Als die für ihn neuen Fakten ans Licht kamen, verständigte Westner den Aufsichtsrat und die Kreistagsfraktionen. Laut Rücksprache mit den Architekten hätten sich die Kosten auf bis zu 150 Millionen Euro verteuert - und der Sanierungszeitraum auf 15 Jahre verlängert. Die Rücksprache mit dem Ärztlichen Direktor der Klinik habe ergeben, dass sich daraus "Probleme beim Betrieb der Klinik" ergeben hätten. Daher wurde der Beschluss gefasst, die Sanierung zu stoppen. "Um Schaden von der Klinik abzuwenden."

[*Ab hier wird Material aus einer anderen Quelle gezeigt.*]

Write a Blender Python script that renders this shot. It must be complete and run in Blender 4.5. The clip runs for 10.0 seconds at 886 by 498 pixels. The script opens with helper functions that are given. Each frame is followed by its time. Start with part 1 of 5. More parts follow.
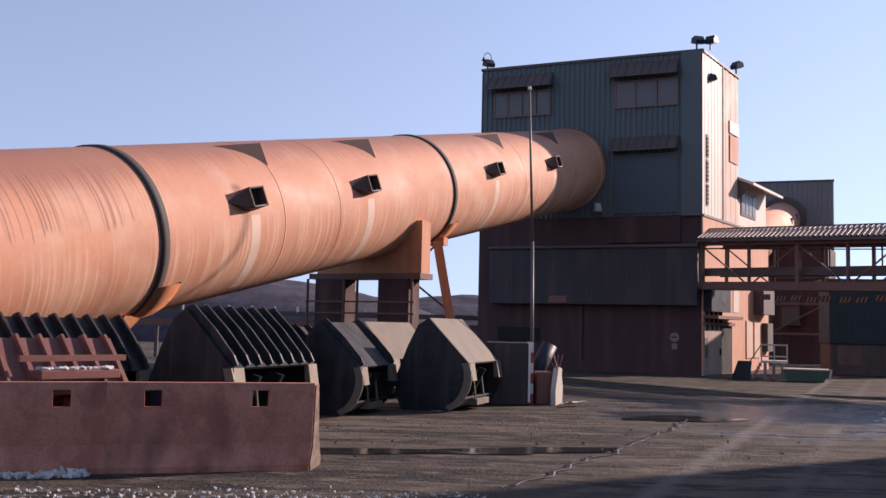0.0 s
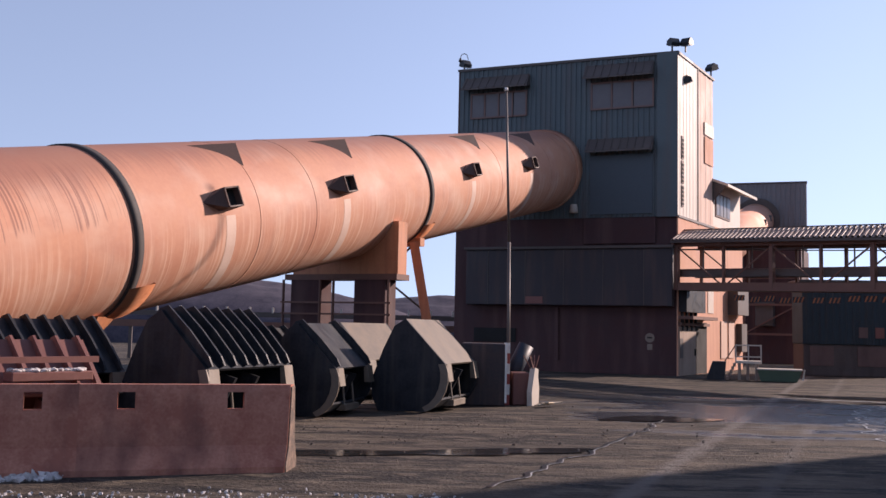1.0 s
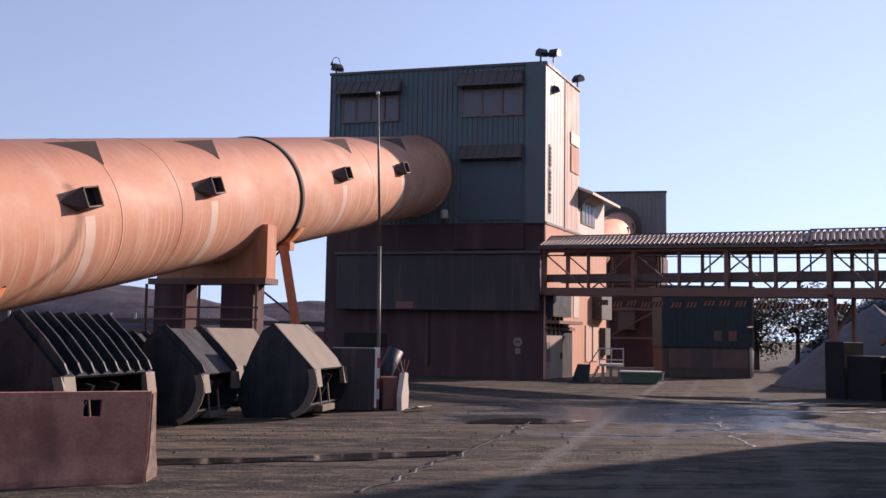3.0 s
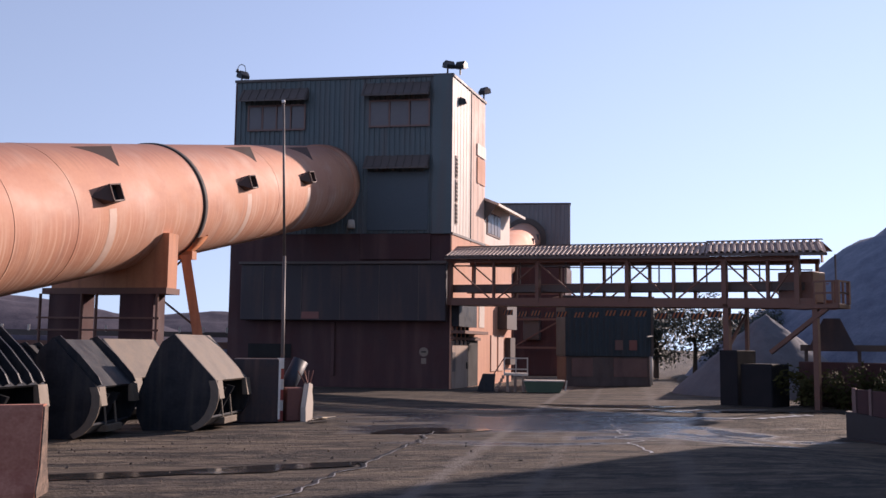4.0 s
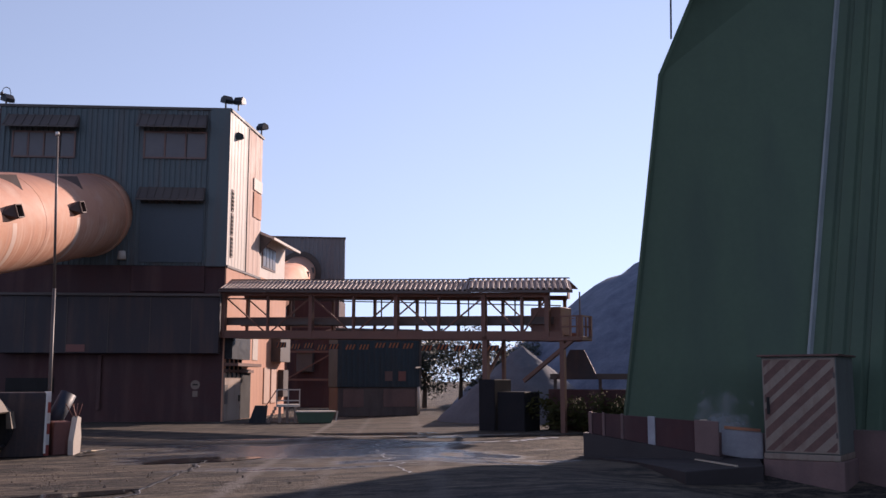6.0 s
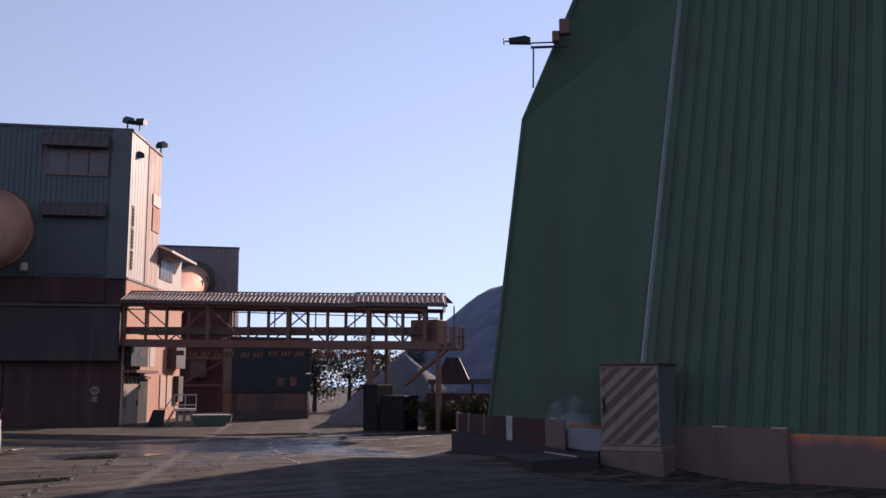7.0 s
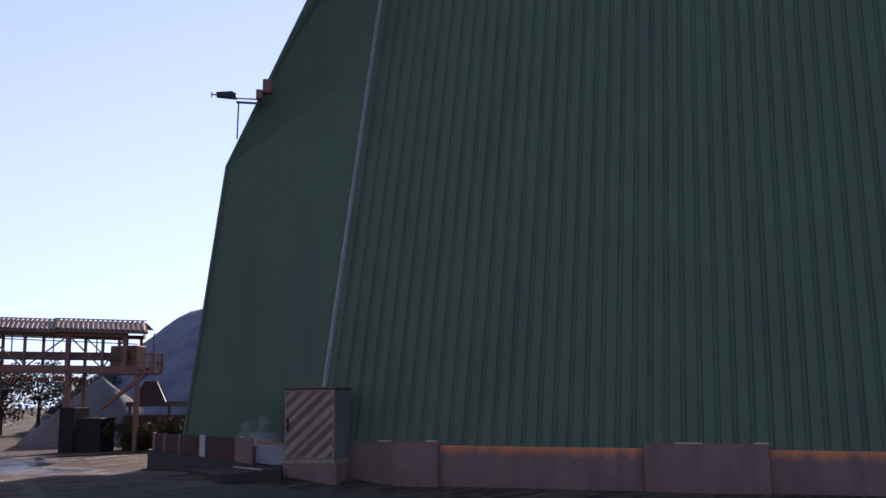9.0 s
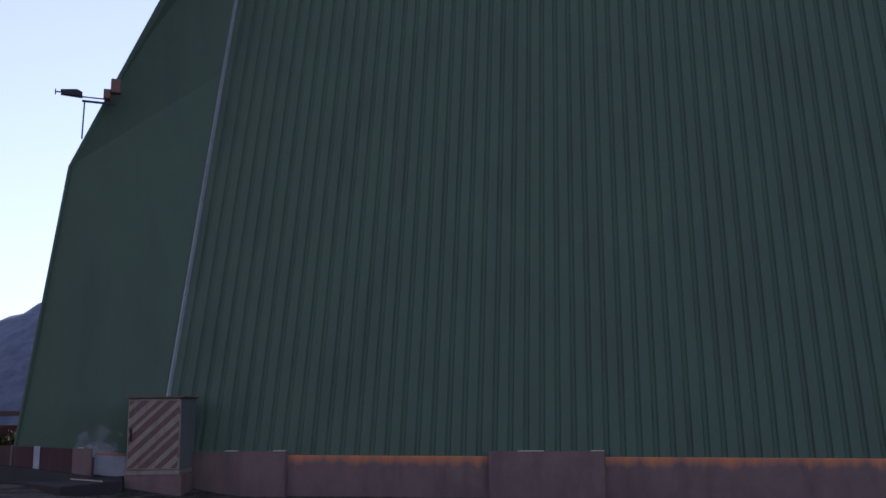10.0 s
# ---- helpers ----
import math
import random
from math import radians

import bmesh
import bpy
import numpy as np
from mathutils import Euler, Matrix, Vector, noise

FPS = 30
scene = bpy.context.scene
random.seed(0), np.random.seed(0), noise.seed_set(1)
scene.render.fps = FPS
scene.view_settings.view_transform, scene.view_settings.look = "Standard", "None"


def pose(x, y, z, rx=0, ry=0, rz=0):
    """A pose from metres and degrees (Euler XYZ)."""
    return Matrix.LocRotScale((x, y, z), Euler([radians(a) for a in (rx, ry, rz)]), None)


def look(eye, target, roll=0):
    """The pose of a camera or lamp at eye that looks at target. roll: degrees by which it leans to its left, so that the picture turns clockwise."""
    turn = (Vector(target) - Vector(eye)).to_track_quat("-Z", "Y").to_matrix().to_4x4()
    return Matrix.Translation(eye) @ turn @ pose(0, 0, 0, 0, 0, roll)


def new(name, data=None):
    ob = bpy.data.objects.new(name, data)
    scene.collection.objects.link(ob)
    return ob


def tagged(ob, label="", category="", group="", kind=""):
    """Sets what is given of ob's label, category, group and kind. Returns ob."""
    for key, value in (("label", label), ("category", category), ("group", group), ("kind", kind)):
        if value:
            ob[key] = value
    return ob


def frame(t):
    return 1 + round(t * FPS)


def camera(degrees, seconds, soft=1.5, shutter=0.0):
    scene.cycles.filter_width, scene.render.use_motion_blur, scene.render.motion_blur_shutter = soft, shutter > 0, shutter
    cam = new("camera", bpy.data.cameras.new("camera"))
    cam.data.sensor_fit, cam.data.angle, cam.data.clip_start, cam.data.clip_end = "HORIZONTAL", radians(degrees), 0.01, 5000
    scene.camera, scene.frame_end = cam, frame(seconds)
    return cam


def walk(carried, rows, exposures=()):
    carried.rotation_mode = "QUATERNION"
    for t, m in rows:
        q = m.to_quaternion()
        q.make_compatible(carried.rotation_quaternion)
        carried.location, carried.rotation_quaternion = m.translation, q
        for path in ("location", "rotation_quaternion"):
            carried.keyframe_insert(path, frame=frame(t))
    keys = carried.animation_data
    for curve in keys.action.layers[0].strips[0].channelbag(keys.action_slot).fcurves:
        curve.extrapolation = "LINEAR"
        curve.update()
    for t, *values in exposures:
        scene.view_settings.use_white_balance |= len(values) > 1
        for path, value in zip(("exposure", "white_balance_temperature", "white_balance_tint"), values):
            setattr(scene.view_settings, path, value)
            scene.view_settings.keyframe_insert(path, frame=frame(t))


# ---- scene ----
cam = camera(49.514, 10.0)
ROWS = [
    (0.0, -0.070, -0.034, 2.214, -0.141, 4.582, 1.243),
    (0.5, -0.078, -0.009, 2.222, -0.642, 4.590, 1.260),
    (1.0, -0.077, 0.011, 2.218, -1.555, 4.654, 1.199),
    (1.5, -0.075, 0.031, 2.214, -2.901, 4.723, 1.150),
    (2.0, -0.063, 0.046, 2.202, -4.871, 4.822, 1.033),
    (3.5, -0.030, 0.080, 2.178, -11.803, 5.405, 0.803),
    (4.0, 0.000, 0.020, 2.170, -14.753, 5.824, 0.641),
    (4.5, 0.014, -0.018, 2.150, -17.939, 6.400, 0.480),
    (5.0, 0.028, -0.070, 2.150, -21.658, 6.810, 0.340),
    (5.5, 0.000, -0.300, 2.105, -24.960, 7.407, 0.167),
    (7.0, -2.521, -5.780, 2.107, -34.520, 8.096, -0.186),
    (7.5, -3.171, -7.373, 2.137, -38.034, 8.191, -0.352),
    (8.0, -3.816, -8.899, 2.143, -42.403, 8.361, -0.543),
    (8.5, -4.524, -9.818, 2.168, -46.818, 8.685, -0.613),
    (9.0, -5.699, -10.043, 2.197, -52.095, 9.088, -0.670),
    (9.5, -6.484, -9.944, 2.185, -56.841, 9.506, -0.679),
    (10.0, -6.807, -9.618, 2.176, -62.329, 9.575, -0.664),
]
walk(cam, [(t, pose(x, y, z, 0, 0, yaw) @ pose(0, 0, 0, 90 + pitch, 0, 0) @ pose(0, 0, 0, 0, 0, roll)) for t, x, y, z, yaw, pitch, roll in ROWS],
     exposures=[(0.0, 0.46, 6700, 26), (3.5, 0.43, 6700, 26), (5.5, 0.36, 6800, 27), (7.5, 0.17, 6850, 28), (8.5, 0.32, 6850, 29), (9.0, 0.50, 6800, 30), (10.0, 0.58, 6800, 30)])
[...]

Ein möglicher Neubau der Funktionsräume, der seither diskutiert wird, habe den Nebeneffekt, dass der Klinikbetrieb nicht beeinträchtigt werde und "die Achse der Zimmer" nicht verändert werden müsse. "Dadurch kann die Fassade erhalten werden", so Anton Westner, was erhebliche Kosten spare. Bis auf die zeitliche Verzögerung sei kein Schaden entstanden. "Die Planung kann man immer noch so verwenden oder modifizieren."

Die plötzliche Kehrtwende von Landrat Martin Wolf will Westner dagegen nicht kommentieren. "Ich habe ihn damals auf Reha angerufen, ihn gefragt - und er hat zu mir gesagt, er weiß davon nichts", erinnert sich der stellvertretende Landrat.